**The exercise:**
Go through the listing and copy each line with the string "rows".

**Recorded data:**

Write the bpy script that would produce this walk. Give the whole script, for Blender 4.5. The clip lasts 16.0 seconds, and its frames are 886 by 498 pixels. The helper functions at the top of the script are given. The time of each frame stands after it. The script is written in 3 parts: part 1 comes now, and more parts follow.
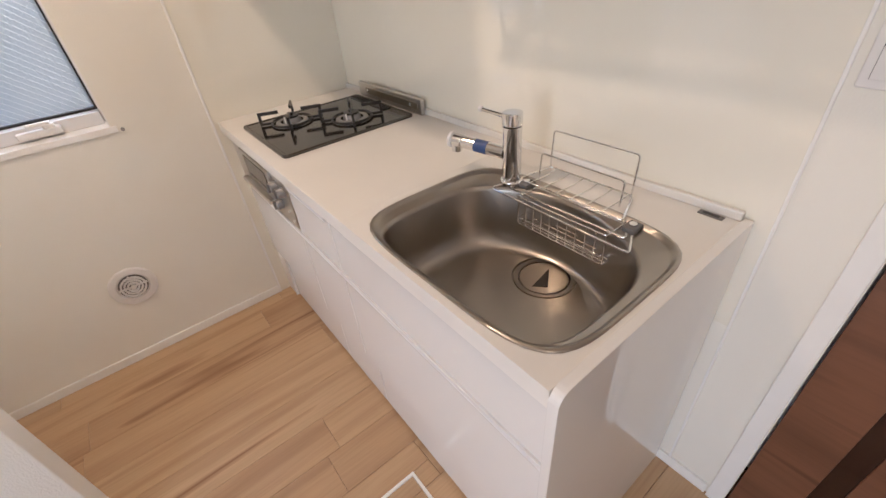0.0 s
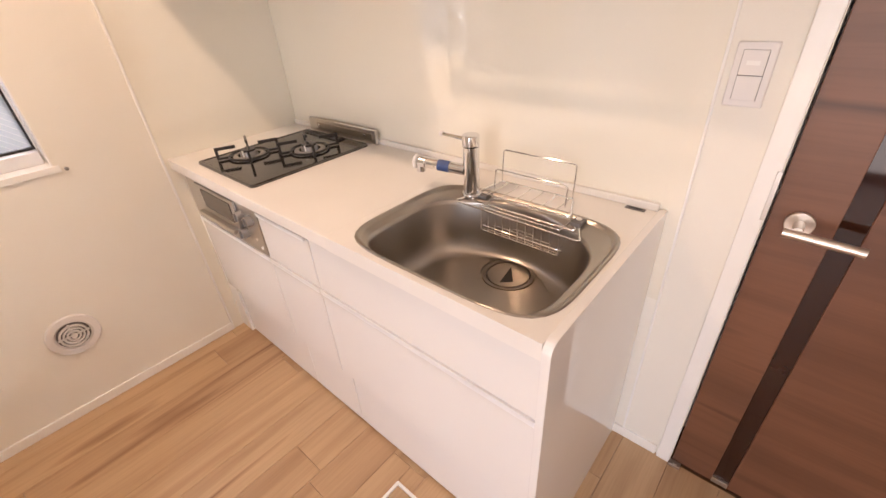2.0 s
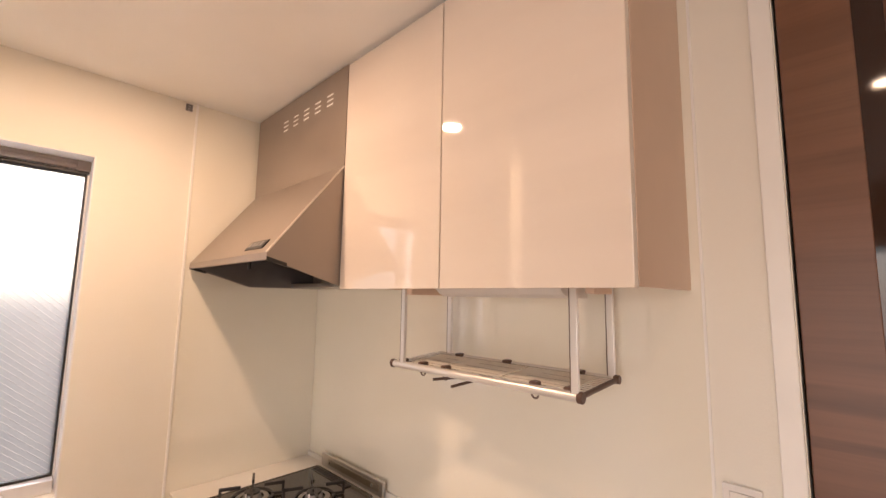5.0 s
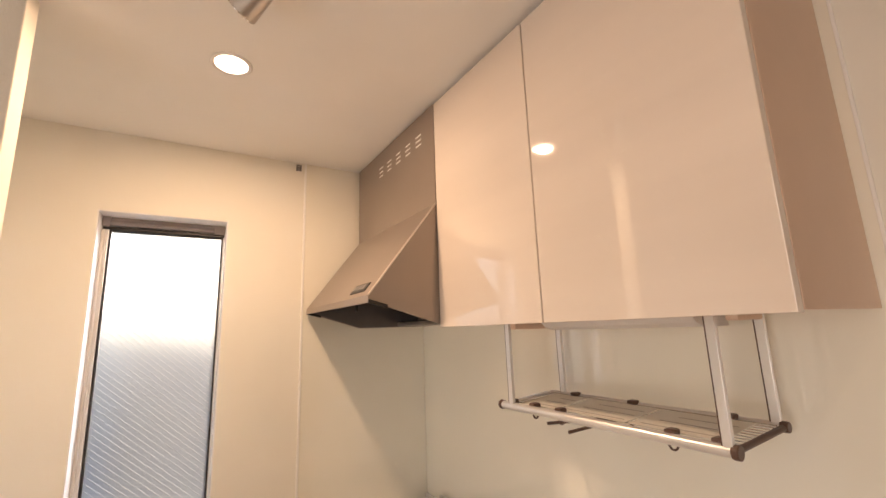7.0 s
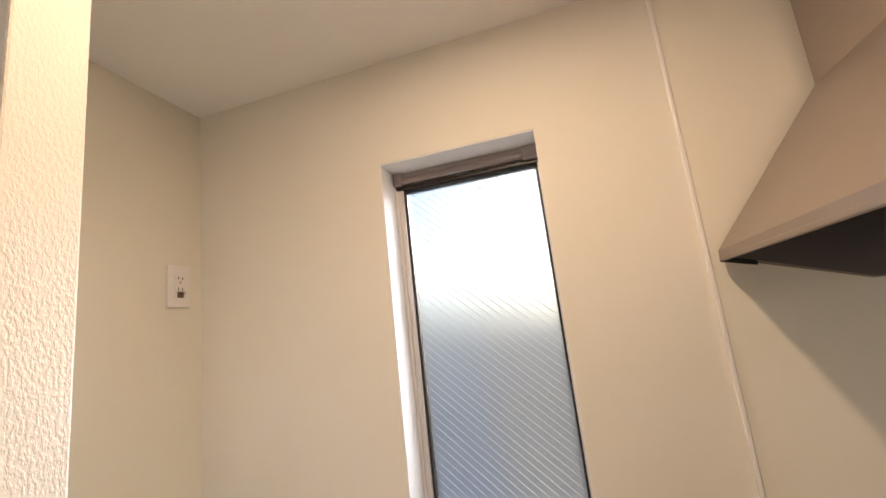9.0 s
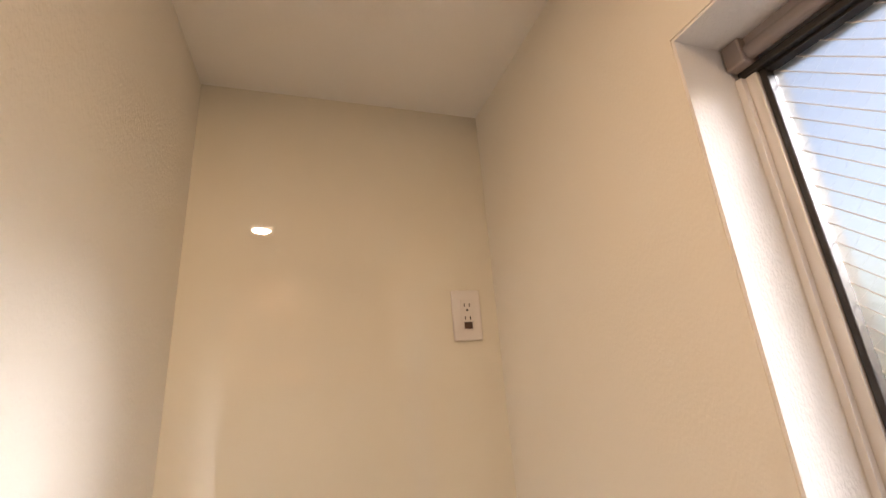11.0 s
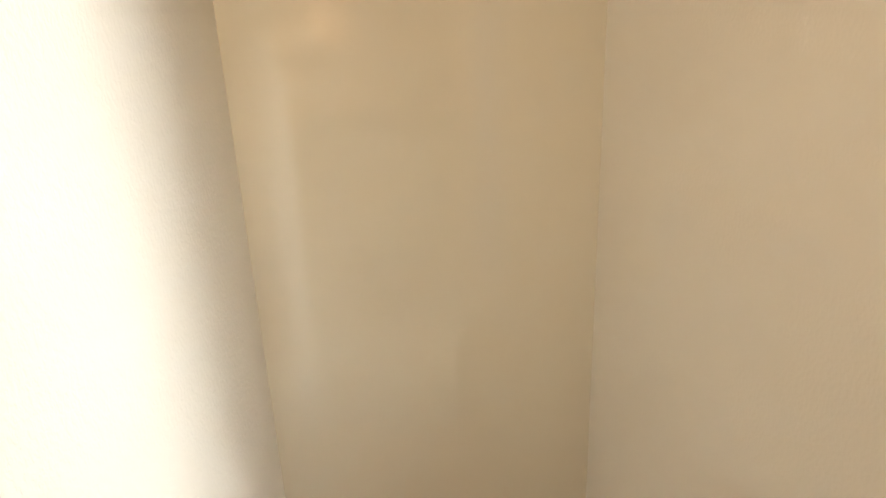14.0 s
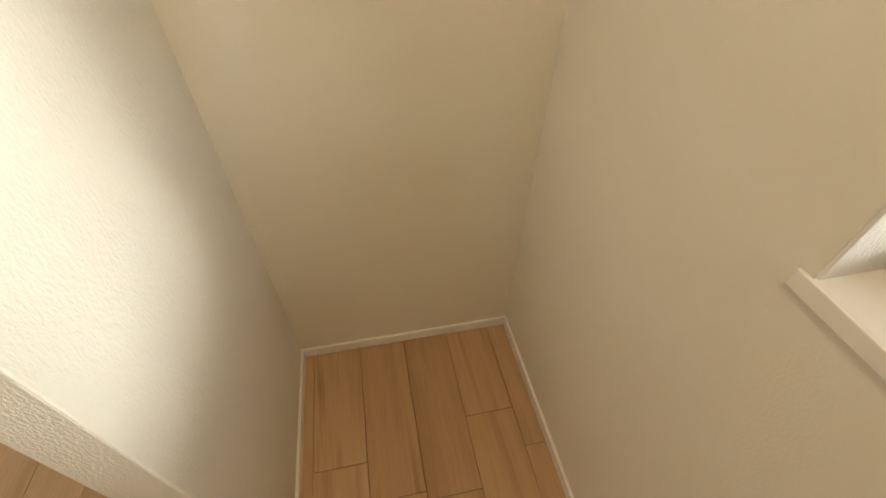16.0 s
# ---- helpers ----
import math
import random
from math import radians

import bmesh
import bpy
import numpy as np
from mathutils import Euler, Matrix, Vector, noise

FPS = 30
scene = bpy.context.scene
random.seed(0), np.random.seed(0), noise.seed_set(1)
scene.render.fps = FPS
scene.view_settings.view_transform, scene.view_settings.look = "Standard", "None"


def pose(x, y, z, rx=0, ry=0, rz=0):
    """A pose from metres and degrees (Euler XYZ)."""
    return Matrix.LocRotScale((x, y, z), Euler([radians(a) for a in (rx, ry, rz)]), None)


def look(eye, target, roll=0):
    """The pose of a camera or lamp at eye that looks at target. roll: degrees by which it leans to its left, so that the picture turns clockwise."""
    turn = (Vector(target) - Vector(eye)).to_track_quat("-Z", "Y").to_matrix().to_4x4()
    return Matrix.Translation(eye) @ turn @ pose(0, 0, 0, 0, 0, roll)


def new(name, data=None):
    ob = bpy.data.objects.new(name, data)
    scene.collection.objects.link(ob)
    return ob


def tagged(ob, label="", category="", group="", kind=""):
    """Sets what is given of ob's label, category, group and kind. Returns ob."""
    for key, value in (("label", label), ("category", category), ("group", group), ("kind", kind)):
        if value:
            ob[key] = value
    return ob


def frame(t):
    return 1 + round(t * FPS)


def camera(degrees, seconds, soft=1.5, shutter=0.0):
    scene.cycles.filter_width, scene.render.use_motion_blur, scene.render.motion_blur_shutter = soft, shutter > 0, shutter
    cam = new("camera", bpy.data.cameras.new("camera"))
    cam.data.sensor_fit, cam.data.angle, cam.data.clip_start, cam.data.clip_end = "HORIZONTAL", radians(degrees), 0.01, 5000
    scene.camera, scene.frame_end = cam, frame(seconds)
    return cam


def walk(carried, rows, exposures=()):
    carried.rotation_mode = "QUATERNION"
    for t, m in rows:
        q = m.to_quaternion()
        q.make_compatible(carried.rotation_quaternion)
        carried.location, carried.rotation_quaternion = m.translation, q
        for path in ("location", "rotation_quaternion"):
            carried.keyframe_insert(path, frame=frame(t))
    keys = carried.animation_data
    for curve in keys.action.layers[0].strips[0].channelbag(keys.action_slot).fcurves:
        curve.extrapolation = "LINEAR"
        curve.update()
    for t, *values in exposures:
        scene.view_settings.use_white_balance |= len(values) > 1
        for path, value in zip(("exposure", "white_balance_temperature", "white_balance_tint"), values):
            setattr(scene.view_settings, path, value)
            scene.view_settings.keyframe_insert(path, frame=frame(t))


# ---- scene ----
cam = camera(93.4, 16.0)
PATH = [
    (0, (-0.868, -1.824, 1.343), (0.071, -0.503, 0.171), -5.8),
    (0.5, (-0.977, -1.812, 1.304), (0.025, -0.66, 0.012), -6.7),
    (1, (-1.027, -1.829, 1.288), (0.021, -0.761, -0.039), -6.5),
    (1.5, (-1.033, -1.843, 1.313), (0.093, -0.759, 0.065), -5.5),
    (2, (-1.042, -1.849, 1.361), (0.203, -0.696, 0.303), -3.9),
    (2.5, (-1.053, -1.854, 1.431), (0.299, -0.64, 0.593), -2.3),
    (3, (-1.055, -1.866, 1.484), (0.368, -0.585, 0.905), -1.1),
    (3.5, (-1.065, -1.876, 1.526), (0.406, -0.56, 1.202), -0.1),
    (4, (-1.071, -1.896, 1.563), (0.409, -0.554, 1.479), 0.6),
    (4.5, (-1.079, -1.913, 1.595), (0.393, -0.565, 1.726), 1.1),
    (7, (-1.027, -1.884, 1.629), (0.002, -0.211, 2.004), -2.0),
    (7.5, (-1.014, -1.675, 1.627), (-0.265, 0.15, 1.955), -3.1),
    (8, (-0.985, -1.467, 1.63), (-0.598, 0.471, 1.937), -4.7),
    (8.5, (-0.929, -1.23, 1.637), (-0.95, 0.743, 1.966), -5.6),
    (9, (-0.884, -0.996, 1.643), (-1.430, 0.893, 2.008), -6.5),
    (9.5, (-0.913, -0.794, 1.685), (-1.949, 0.857, 2.137), -6.9),
    (10, (-0.956, -0.635, 1.7), (-2.394, 0.642, 2.249), -6.5),
    (12.5, (-1.036, -0.357, 1.697), (-2.996, -0.259, 2.084), -2.4),
    (13, (-1.063, -0.373, 1.642), (-3.051, -0.191, 1.762), -2.6),
    (13.5, (-1.111, -0.425, 1.572), (-3.088, -0.162, 1.423), -2.2),
    (14, (-1.145, -0.471, 1.493), (-3.067, -0.14, 1.05), -2.3),
    (14.5, (-1.149, -0.465, 1.432), (-2.976, -0.084, 0.714), -1.2),
    (15, (-1.129, -0.441, 1.376), (-2.813, -0.053, 0.37), 0.1),
    (15.4, (-1.141, -0.431, 1.335), (-2.687, -0.055, 0.122), -0.2),
    (16, (-1.143, -0.398, 1.233), (-2.523, -0.104, -0.184), 0.8),
]
EXPO = [(0.0, 2.1, 5280, 14), (1.0, 2.53, 4860, 9), (1.5, 2.63, 5010, 12), (2.0, 2.48, 5930, 22), (2.5, 2.38, 6130, 24), (3.0, 2.28, 6180, 24), (4.5, 2.13, 6350, 24), (7.0, 1.97, 6400, 18), (8.5, 1.62, 6150, 15), (9.3, 1.57, 5850, 13), (10.0, 1.47, 6830, 18), (12.5, 1.5, 5820, 14), (13.5, 1.52, 5880, 9), (14.3, 1.47, 6720, 7), (16.0, 1.52, 6920, 4)]
walk(cam, [(t, look(eye, target, roll)) for t, eye, target, roll in PATH], EXPO)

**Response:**
def walk(carried, rows, exposures=()):
    for t, m in rows:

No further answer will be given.